O anúncio do cancelamento ocorreu depois de o juiz federal de Santana do Livramento, Belmiro Krieger, pedir uma perícia no preço das terras. Na ocasião, o superintendente do Incra, Mozart Dietrich, afirmou que desistira do negócio devido a problemas entre os herdeiros. O problema até existe, mas o pano de fundo da decisão é outro: uma queda de braço entre a Frente de Massa e os técnicos do instituto.
Grupos divergem sobre o número de sem-terra no RS
O grupo de sem-terra afirma que há 2 mil famílias acampadas à espera de assentamento no Estado. Os técnicos falam que o número é pelo menos 50% menor e que o estoque de terras desapropriadas dá conta das necessidades. Também defendem que a prioridade deve ser a montagem da infraestrutura para as 1,6 mil famílias assentadas nos últimos meses.

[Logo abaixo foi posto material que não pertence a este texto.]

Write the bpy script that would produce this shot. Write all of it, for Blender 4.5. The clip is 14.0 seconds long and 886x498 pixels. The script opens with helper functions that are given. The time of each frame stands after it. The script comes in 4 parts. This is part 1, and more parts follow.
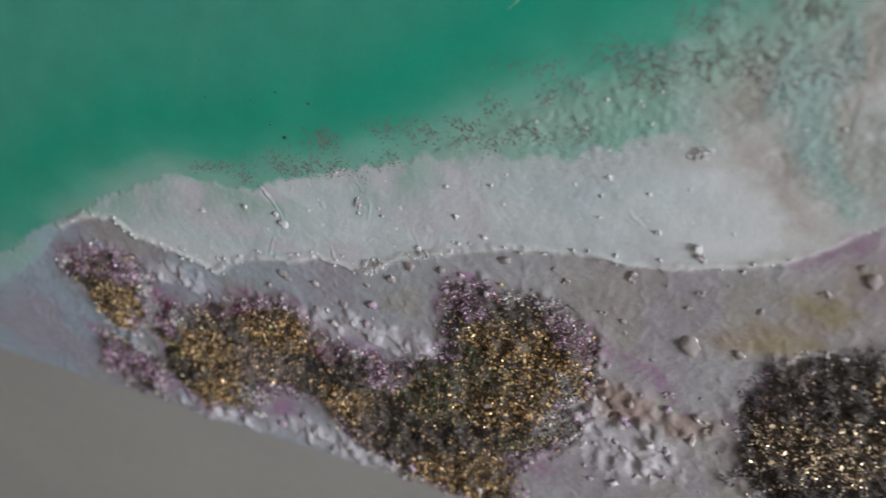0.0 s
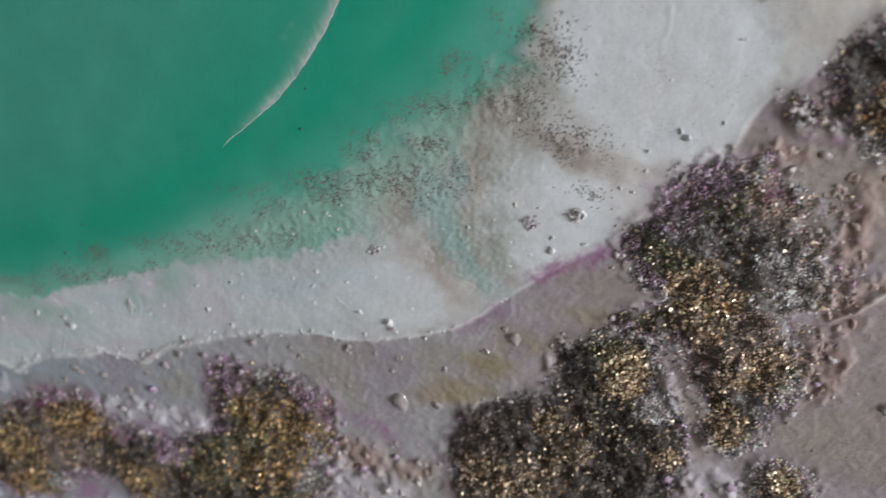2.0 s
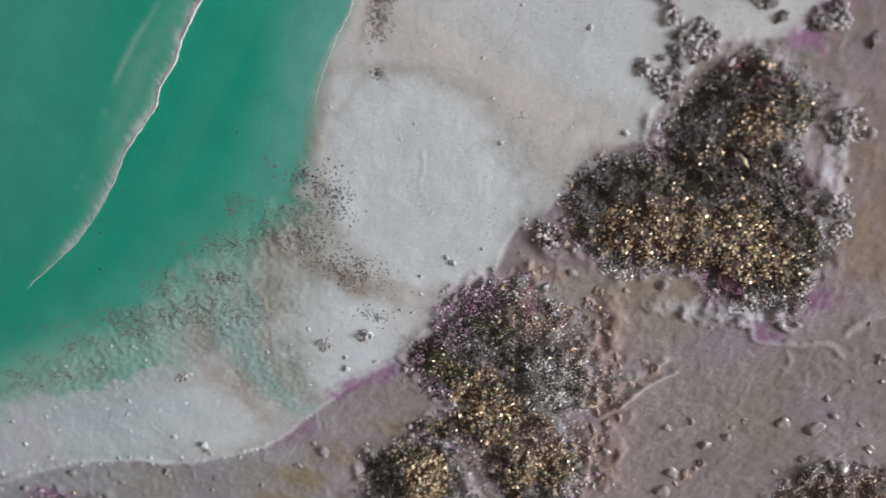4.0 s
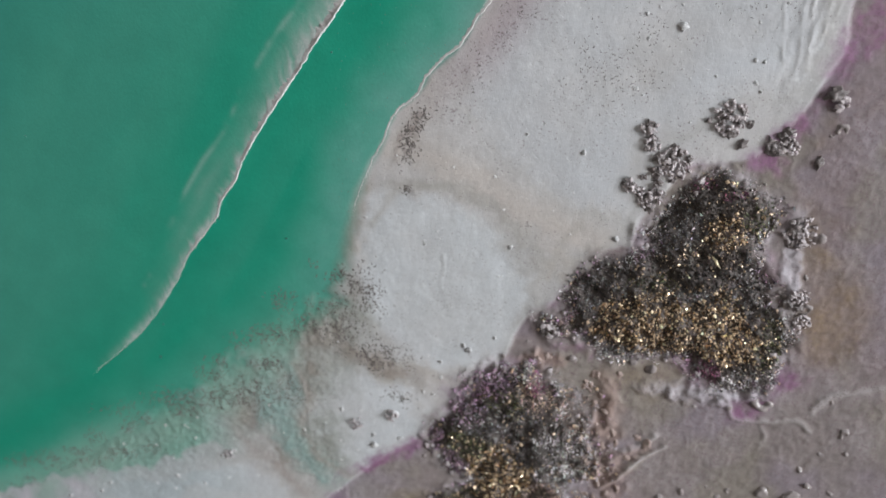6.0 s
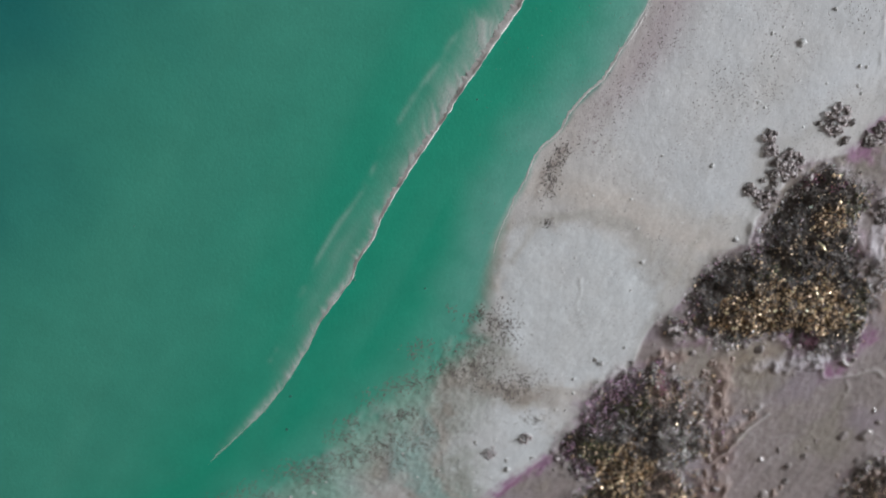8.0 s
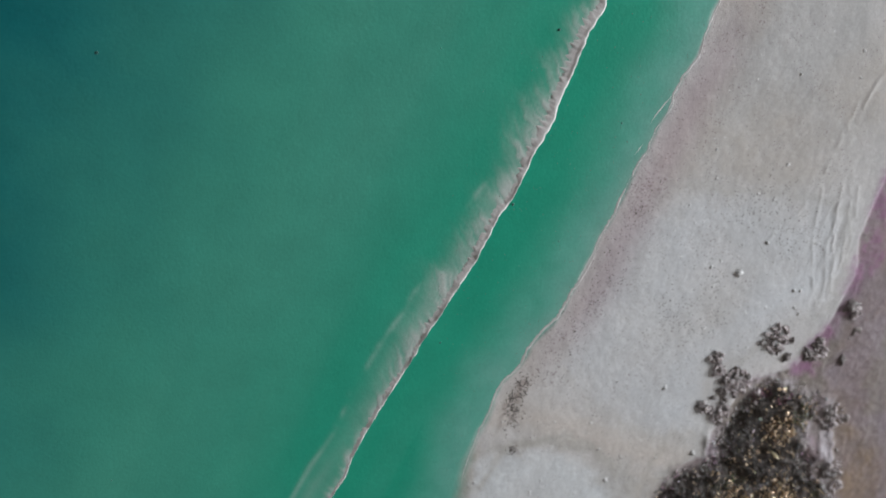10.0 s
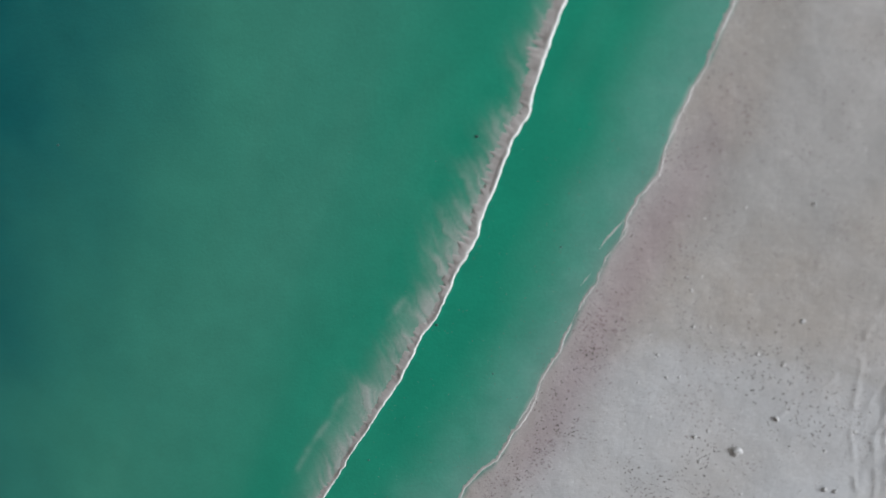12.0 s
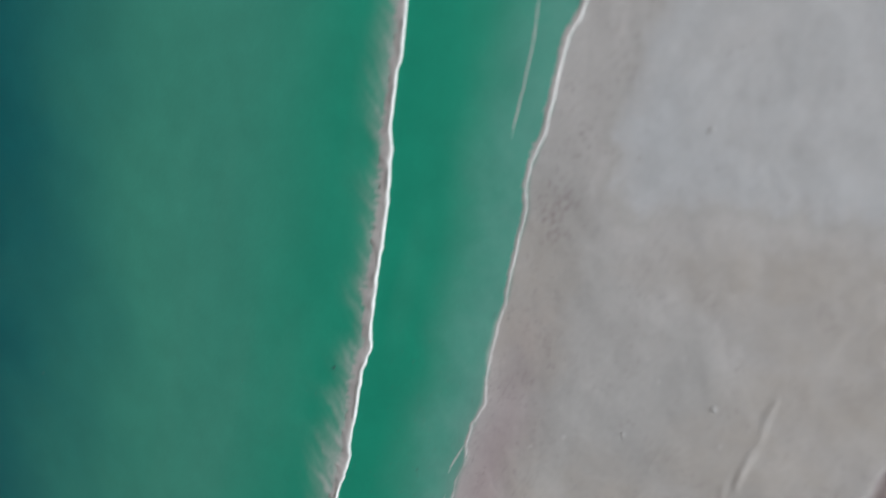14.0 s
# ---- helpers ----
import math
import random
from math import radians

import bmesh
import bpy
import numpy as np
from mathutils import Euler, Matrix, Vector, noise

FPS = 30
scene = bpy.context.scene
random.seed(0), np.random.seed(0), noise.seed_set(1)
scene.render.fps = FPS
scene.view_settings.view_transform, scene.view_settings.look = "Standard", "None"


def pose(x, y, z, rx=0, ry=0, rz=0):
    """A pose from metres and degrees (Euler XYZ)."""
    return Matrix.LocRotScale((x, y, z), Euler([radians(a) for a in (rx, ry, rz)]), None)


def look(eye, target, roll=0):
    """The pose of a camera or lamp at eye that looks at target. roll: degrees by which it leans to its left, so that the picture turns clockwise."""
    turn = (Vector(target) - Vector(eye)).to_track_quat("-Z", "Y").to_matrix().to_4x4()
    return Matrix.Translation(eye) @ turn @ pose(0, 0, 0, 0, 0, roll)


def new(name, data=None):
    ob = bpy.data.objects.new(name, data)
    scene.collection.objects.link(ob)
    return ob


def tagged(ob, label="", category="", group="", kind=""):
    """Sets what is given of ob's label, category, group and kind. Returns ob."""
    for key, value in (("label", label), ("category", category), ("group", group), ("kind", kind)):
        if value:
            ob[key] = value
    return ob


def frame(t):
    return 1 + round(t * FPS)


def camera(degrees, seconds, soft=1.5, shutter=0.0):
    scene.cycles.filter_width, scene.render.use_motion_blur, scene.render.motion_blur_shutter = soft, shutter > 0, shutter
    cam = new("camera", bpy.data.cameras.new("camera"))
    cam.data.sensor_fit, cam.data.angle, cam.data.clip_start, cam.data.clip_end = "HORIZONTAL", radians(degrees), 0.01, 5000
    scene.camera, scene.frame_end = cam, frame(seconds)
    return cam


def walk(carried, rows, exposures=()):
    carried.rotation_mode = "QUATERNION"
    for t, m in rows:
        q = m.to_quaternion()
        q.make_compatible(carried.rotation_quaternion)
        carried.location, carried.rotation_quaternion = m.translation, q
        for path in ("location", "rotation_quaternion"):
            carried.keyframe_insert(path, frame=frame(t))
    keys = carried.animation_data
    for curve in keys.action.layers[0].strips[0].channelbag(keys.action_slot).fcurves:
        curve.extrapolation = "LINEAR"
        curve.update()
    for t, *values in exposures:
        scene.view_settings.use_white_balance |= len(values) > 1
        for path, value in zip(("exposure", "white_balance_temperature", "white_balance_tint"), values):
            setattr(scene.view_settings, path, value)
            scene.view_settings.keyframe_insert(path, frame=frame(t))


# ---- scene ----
cam = camera(51.01, 14.0, soft=1.55, shutter=0.35)
cam.data.dof.use_dof, cam.data.dof.focus_distance, cam.data.dof.aperture_fstop = True, 0.315, 8.0
PATH = [
    (0.0, -0.0233, -0.2231, 1.4350, 50.94, 1.79, 22.23),
    (0.5, -0.0007, -0.2361, 1.4433, 52.08, 1.05, 20.25),
    (1.0, 0.0239, -0.2441, 1.4553, 53.77, 0.61, 17.91),
    (1.5, 0.0438, -0.2522, 1.4686, 55.73, 0.44, 15.68),
    (2.0, 0.0528, -0.2660, 1.4755, 57.04, 0.38, 14.71),
    (2.5, 0.0735, -0.2598, 1.4847, 59.14, 0.36, 10.83),
    (3.0, 0.0799, -0.2576, 1.4952, 61.02, 0.18, 9.47),
    (3.5, 0.0847, -0.2651, 1.4995, 61.28, 0.10, 8.13),
    (4.0, 0.0905, -0.2716, 1.5029, 61.57, 0.06, 7.29),
    (4.2, 0.0952, -0.2726, 1.5037, 61.82, 0.15, 6.95),
    (6.3, 0.0875, -0.3196, 1.5315, 67.63, 0.19, 7.39),
    (6.5, 0.0654, -0.3155, 1.5346, 67.04, -0.03, 3.03),
    (7.0, -0.0052, -0.3028, 1.5334, 64.92, 1.65, -4.62),
    (7.5, -0.0429, -0.3029, 1.5456, 63.39, 1.21, -8.74),
    (8.0, -0.0555, -0.3028, 1.5573, 64.14, 1.81, -10.57),
    (8.5, -0.0622, -0.3017, 1.5726, 65.17, 2.34, -13.39),
    (8.7, -0.0620, -0.3028, 1.5785, 66.25, 2.61, -14.46),
    (10.8, -0.0277, -0.3003, 1.6098, 73.44, 2.25, -10.28),
    (11.0, -0.0106, -0.2943, 1.6093, 74.11, 2.61, -7.14),
    (11.5, 0.0626, -0.2825, 1.6113, 75.45, 2.07, 5.45),
    (12.0, 0.1304, -0.2626, 1.6093, 75.45, 5.15, 17.01),
    (12.5, 0.1715, -0.2519, 1.6141, 75.60, 5.44, 28.10),
    (13.0, 0.2002, -0.2313, 1.6019, 76.39, 6.93, 31.42),
    (13.5, 0.2206, -0.2077, 1.6129, 78.64, 11.79, 34.34),
    (14.0, 0.2451, -0.2207, 1.6394, 82.34, 11.94, 30.65),
]
walk(cam, [(t, pose(*place)) for t, *place in PATH], [(0.0, 0.34), (4.0, 0.36), (7.0, 0.27), (14.0, 0.12)])

# ---------- light: a window in the right-hand wall, overcast sky ----------
world = bpy.data.worlds.new("sky")
scene.world = world
world.use_nodes = True
wn = world.node_tree
sky = wn.nodes.new("ShaderNodeTexSky")
sky.sky_type, sky.sun_disc = "NISHITA", False
sky.sun_elevation, sky.sun_rotation = radians(38), radians(200)
wn.links.new(sky.outputs[0], wn.nodes["Background"].inputs[0])
wn.nodes["Background"].inputs[1].default_value = 0.06

sun_data = bpy.data.lights.new("sun", "SUN")
sun_data.energy, sun_data.angle, sun_data.color = 0.6, radians(12), (1.0, 0.97, 0.93)
sun = new("sun", sun_data)
sun.matrix_world = look((0, 6, 8), (0, 0, 0))

win_data = bpy.data.lights.new("window_light", "AREA")
win_data.shape, win_data.size, win_data.size_y = "RECTANGLE", 1.2, 1.3
win_data.energy, win_data.color = 109.0, (0.935, 1.0, 1.055)
win_light = new("window_light", win_data)
win_light.matrix_world = look((2.96, -1.30, 1.5), (0.0, -0.4, 1.4))


# ---------- helpers ----------
MM = 0.001
RNG = np.random.RandomState(7)


def lattice(seed):
    return np.random.RandomState(seed).rand(256, 256)


TABLES = [lattice(100 + i) for i in range(8)]


def value_noise(x, y, size, seed=0):
    """Smooth noise from 0 to 1 with blobs about size across."""
    tab = TABLES[seed % 8]
    u, v = x / size + 37.3 * seed, y / size + 11.7 * seed
    iu, iv = np.floor(u).astype(int), np.floor(v).astype(int)
    fu, fv = u - iu, v - iv
    fu, fv = fu * fu * (3 - 2 * fu), fv * fv * (3 - 2 * fv)
    a, b = tab[iu % 256, iv % 256], tab[(iu + 1) % 256, iv % 256]
    c, d = tab[iu % 256, (iv + 1) % 256], tab[(iu + 1) % 256, (iv + 1) % 256]
    return (a * (1 - fu) + b * fu) * (1 - fv) + (c * (1 - fu) + d * fu) * fv


def fbm(x, y, size, seed=0, octaves=4):
    total, weight, amount = 0, 0, 1.0
    for i in range(octaves):
        total = total + amount * value_noise(x, y, size / 2 ** i, seed + i)
        weight += amount
        amount *= 0.55
    return total / weight


def step(a, b, v):
    s = np.clip((v - a) / (b - a), 0, 1)
    return s * s * (3 - 2 * s)


def line_distance(x, y, pts):
    """Distance to an open line, and how far along it (0 to 1) the nearest point lies."""
    best, along = np.full(x.shape, 1e9), np.zeros(x.shape)
    n = len(pts) - 1
    for i in range(n):
        (ax, ay), (bx, by) = pts[i], pts[i + 1]
        dx, dy = bx - ax, by - ay
        s = np.clip(((x - ax) * dx + (y - ay) * dy) / (dx * dx + dy * dy), 0, 1)
        d = np.hypot(x - ax - s * dx, y - ay - s * dy)
        along = np.where(d < best, (i + s) / n, along)
        best = np.minimum(best, d)
    return best, along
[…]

A direção nacional do MST concordou com os argumentos dos técnicos do Incra. A Frente de Massa não aceitou e retaliou. Na terça-feira, um grupo de famílias invadiu o prédio do Incra, em Porto Alegre. No dia seguinte, a Frente de Massa organizou a nova represália: a invasão em áreas da família Antoniazzi para forçar a desapropriação dos 7 mil hectares de São Gabriel. O Incra reafirmou, semana passada, que não negociará a área.
Diante do impasse, a tendência é de que a rivalidade interna se intensifique ainda mais. Para não perder as rédeas do MST, o comando pode responder com ações radicais às afrontas da Frente de Massa.
As forças sob confronto
DIREÇÃO DO MST
Conheça os dois grupos que divergem sobre as estratégias na luta pela terra dentro do MST:
- É escolhida entre os acampados e assentados durante o encontro estadual, que costuma ocorrer em janeiro.
- Segue pauta montada durante um encontro nacional do movimento. A visão política dos líderes é orientada por um boletim semanal que avalia a conjuntura nacional feito pelo assessor do MST, João Pedro Stedile
- Como o MST depende de financiamentos oficiais para tocar as lavouras dos assentados e outros setores, como a educação, a relação entre os líderes dos movimentos e os técnicos governamentais é pautada pela negociação
FRENTE DE MASSA
- Nasceu para estreitar os laços entre o movimento e a comunidade. Seus líderes são os responsáveis por dar entrevistas à imprensa
- Também tem a missão de buscar novos integrantes, entre os desempregados na cidade, por exemplo
- No Rio Grande do Sul, a Frente Ampla conta hoje com cerca de 60 integrantes
- Ao contrário do comando estadual e nacional do movimento dos sem-terra, que aposta na negociação, o grupo acredita que só com a radicalização das ações, o movimento consegue ser ouvido
Holofotes dão fôlego à Frente de Massa
Nascida em 1989 com o objetivo de fazer a ligação da direção do Movimento dos Trabalhadores Rurais Sem Terra (MST) com a comunidade, a Frente de Massa conseguiu extrapolar suas forças e se tornar um poder paralelo dentro da organização no Rio Grande do Sul.
O crescimento do grupo motivou uma avaliação em reunião da direção do MST, na semana passada. No encontro, os sem-terra perceberam que o avanço se deve ao fato de a Frente de Massa ter se transformado na face visível da organização. São os seus líderes que dão entrevistas e ganham os holofotes da mídia, enquanto a direção segue uma rotina burocratizada e tem suas ações determinadas por uma pauta previamente aprovada em intermináveis reuniões.
Na opinião da ala dos chamados dirigentes históricos do MST a radicalização que se instalou na Frente de Massa tem como explicação o fato de pela primeira vez na história a maioria, entre os seus 60 componentes, ser de mulheres, entre elas a Ivonete Tonin, a Nina.
A história da Frente de Massa pode ser dividida em três partes. Na primeira fase, ela substituiu as organizações que orbitavam ao redor do MST, como a Comissão Pastoral da Terra (CPT), que tinham a tarefa de arrebanhar militantes no meio rural para participar das invasões e acampamentos. A etapa seguinte, a partir de 1995, ganhou uma segunda tarefa: vender a imagem do movimento para a opinião pública. Por último, desde 2002, o grupo também passou a buscar desempregados urbanos nas periferias das grandes cidades para transformá-los em sem-terra.